Social media bill is un-constitutional
Ari Cohn, J.D.
Special to Historic City News
Gov. Ron DeSantis claims his “Transparency in Technology Act” would protect free speech. The bill restricts how social media sites moderate objectionable content and requires “detailed definitions” of what content is prohibited. But the bill’s entire premise is backwards. As private entities, social media companies are not bound by First Amendment restrictions. In fact, they have their own First Amendment right to determine who may publish using their websites, and what messages will be allowed.
Woe to Twitter if Ron DeSantis’ account is ever de-platformed or shadow-banned like we saw in the last presidential election.
Florida lawmakers should understand this better than anyone. In Miami Herald Publishing Co. v. Tornillo (1974), the Supreme Court invalidated a Florida law requiring newspapers who ran articles critical of political candidates to publish a reply from the candidate. Florida argued that newspapers had monopoly power and gave a tiny elite an outsized role in public discourse — and that “fairness” regulation was necessary to protect the public’s ability to participate in the marketplace of ideas.
Exactly the same arguments are being made today about “Big Tech.” But the Supreme Court ruled that none of this justified infringing on First Amendment rights; newspapers simply could not be compelled to publish material they did not wish to.

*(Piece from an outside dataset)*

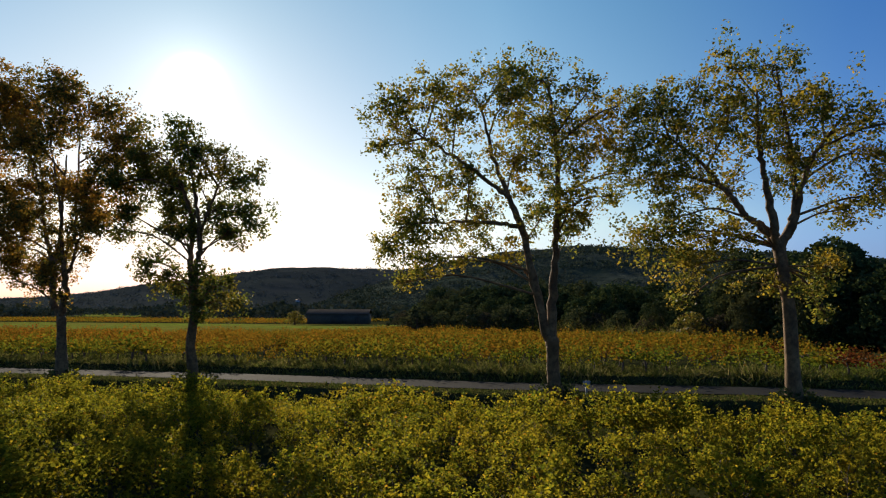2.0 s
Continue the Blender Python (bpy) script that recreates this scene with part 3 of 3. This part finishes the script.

The same constitutional principles protect social media.
Requiring platforms to publish detailed disclosures of content moderation policies is no less unconstitutional than dictating how those policies should be enforced. A recent unanimous opinion of the U.S. Court of Appeals for the Fourth Circuit makes that clear. Written by Ronald Reagan appointee J. Harvie Wilkinson III, the opinion eviscerated a Maryland law requiring websites to disclose who had purchased campaign ads, calling it a “compendium of traditional First Amendment infirmities.”

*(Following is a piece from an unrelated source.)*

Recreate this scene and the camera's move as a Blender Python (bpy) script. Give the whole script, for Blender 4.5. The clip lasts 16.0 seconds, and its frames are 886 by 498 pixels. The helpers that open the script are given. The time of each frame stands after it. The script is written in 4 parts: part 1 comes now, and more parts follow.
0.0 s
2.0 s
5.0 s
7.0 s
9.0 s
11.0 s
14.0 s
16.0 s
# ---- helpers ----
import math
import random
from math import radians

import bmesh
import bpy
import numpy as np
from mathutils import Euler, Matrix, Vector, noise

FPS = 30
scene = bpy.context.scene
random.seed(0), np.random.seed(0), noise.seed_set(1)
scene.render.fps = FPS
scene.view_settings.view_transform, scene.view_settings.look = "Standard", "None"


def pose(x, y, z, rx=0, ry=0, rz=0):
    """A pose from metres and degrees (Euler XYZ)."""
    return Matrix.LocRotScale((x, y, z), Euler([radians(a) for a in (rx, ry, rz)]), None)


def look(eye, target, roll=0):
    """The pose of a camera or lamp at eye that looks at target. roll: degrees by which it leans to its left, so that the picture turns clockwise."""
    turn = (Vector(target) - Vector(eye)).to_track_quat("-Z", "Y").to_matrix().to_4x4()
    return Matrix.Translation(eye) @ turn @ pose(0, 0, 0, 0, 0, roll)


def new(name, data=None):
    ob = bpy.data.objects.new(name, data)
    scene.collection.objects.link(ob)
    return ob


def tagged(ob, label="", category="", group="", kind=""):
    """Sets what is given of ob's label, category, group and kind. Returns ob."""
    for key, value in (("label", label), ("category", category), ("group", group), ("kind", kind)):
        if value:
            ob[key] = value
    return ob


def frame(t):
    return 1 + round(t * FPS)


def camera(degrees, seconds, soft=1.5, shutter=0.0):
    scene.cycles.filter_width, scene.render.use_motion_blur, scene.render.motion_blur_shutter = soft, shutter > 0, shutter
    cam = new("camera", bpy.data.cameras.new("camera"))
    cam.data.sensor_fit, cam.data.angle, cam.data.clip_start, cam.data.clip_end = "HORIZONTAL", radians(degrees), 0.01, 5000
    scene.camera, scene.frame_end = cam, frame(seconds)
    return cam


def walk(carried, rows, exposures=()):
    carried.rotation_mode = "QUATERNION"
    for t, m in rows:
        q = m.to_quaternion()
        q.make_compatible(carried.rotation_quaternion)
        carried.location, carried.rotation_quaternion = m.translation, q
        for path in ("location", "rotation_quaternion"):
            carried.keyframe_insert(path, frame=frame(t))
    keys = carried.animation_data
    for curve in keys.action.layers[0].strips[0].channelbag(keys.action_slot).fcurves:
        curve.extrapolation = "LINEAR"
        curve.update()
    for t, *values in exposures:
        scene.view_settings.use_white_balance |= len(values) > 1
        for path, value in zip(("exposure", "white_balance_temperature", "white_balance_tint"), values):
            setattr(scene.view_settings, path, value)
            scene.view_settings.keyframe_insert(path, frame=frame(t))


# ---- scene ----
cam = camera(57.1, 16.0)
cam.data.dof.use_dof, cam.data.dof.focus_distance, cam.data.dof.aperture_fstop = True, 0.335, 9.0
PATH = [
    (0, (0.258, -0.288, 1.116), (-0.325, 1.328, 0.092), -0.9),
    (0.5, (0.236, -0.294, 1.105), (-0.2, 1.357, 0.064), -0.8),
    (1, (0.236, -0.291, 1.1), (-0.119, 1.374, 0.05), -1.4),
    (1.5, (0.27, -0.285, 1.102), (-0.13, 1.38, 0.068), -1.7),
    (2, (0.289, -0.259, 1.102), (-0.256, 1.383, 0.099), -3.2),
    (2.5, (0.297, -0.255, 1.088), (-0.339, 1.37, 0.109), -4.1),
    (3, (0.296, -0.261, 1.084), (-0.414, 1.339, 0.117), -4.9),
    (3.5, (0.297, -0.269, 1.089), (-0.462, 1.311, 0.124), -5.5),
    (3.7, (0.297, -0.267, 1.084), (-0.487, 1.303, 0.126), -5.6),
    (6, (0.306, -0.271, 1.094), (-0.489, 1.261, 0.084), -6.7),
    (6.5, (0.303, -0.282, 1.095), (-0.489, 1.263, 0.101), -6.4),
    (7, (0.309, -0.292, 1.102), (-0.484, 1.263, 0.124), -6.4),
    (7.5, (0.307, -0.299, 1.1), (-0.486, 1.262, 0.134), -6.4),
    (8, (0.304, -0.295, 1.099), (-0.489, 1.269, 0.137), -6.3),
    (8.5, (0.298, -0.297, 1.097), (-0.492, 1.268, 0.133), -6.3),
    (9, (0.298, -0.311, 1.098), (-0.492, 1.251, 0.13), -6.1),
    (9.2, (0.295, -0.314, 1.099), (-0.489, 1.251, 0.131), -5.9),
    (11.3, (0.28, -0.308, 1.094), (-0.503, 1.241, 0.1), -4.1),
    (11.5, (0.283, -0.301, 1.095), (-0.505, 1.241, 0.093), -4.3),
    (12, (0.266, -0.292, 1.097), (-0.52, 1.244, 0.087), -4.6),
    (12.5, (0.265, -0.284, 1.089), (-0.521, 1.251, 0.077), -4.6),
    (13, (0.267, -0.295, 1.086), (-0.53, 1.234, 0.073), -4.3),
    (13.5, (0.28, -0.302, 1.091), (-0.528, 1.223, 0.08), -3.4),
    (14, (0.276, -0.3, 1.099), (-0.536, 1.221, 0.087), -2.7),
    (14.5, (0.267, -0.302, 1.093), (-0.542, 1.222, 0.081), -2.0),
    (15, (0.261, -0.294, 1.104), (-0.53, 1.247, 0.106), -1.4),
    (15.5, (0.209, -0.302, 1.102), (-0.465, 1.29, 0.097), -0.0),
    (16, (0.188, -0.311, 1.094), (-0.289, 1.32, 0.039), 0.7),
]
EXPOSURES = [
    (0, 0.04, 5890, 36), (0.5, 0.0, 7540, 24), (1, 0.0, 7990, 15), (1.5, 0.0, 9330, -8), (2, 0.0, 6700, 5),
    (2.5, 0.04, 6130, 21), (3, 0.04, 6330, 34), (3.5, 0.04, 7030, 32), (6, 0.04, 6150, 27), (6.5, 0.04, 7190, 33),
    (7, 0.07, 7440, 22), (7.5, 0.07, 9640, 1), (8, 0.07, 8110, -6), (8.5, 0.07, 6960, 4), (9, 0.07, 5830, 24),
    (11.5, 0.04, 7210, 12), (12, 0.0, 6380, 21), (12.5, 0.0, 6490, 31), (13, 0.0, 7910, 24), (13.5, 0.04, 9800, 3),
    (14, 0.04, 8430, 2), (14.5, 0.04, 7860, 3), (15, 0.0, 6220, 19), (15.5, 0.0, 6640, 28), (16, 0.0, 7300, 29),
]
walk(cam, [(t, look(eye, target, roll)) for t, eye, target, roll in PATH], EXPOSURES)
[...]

Judge Wilkinson explained why content moderation laws will likely result in less, rather than more, speech: “Faced with this headache, there is good reason to suspect many platforms would simply conclude: Why bother?” Twitter has already stopped carrying political ads. Other sites may well follow suit — and even ban political candidates altogether.
DeSantis’ bill is wrapped in a veneer of “consumer protection.” But simply calling it a consumer protection bill does not make it so. The bill’s true purpose is to dictate to social media companies what speech and which speakers they must allow on their property. DeSantis doesn’t conceal his goal, calling the legislation “the most ambitious reforms yet proposed for combating political censorship and de-platforming.”
It’s fair to scrutinize the influence of social media on our national dialogue, and how content moderation works — but this bill will only distract from serious debate. As with traditional media, the First Amendment leaves those questions to civil society and market forces. Ultimately, where websites draw lines on content moderation is shaped by what consumers and advertisers find noxious.
Passing this bill may mollify those who feel that “something must be done.” But their satisfaction will be short-lived: this purely performative legislation will quickly be struck down and violating the First Amendment in the name of free speech betrays the very principles DeSantis claims to champion.
Ari Cohn gives presentations to diverse audiences around the world about the importance of the First Amendment. He also regularly comments on First Amendment and tech policy issues in the press, appearing in national and international television and radio broadcasts as well as in various print and online publications. Ari received his J.D. cum laude from Cornell Law School. He also holds a B.A. from the University of Illinois at Urbana-Champaign.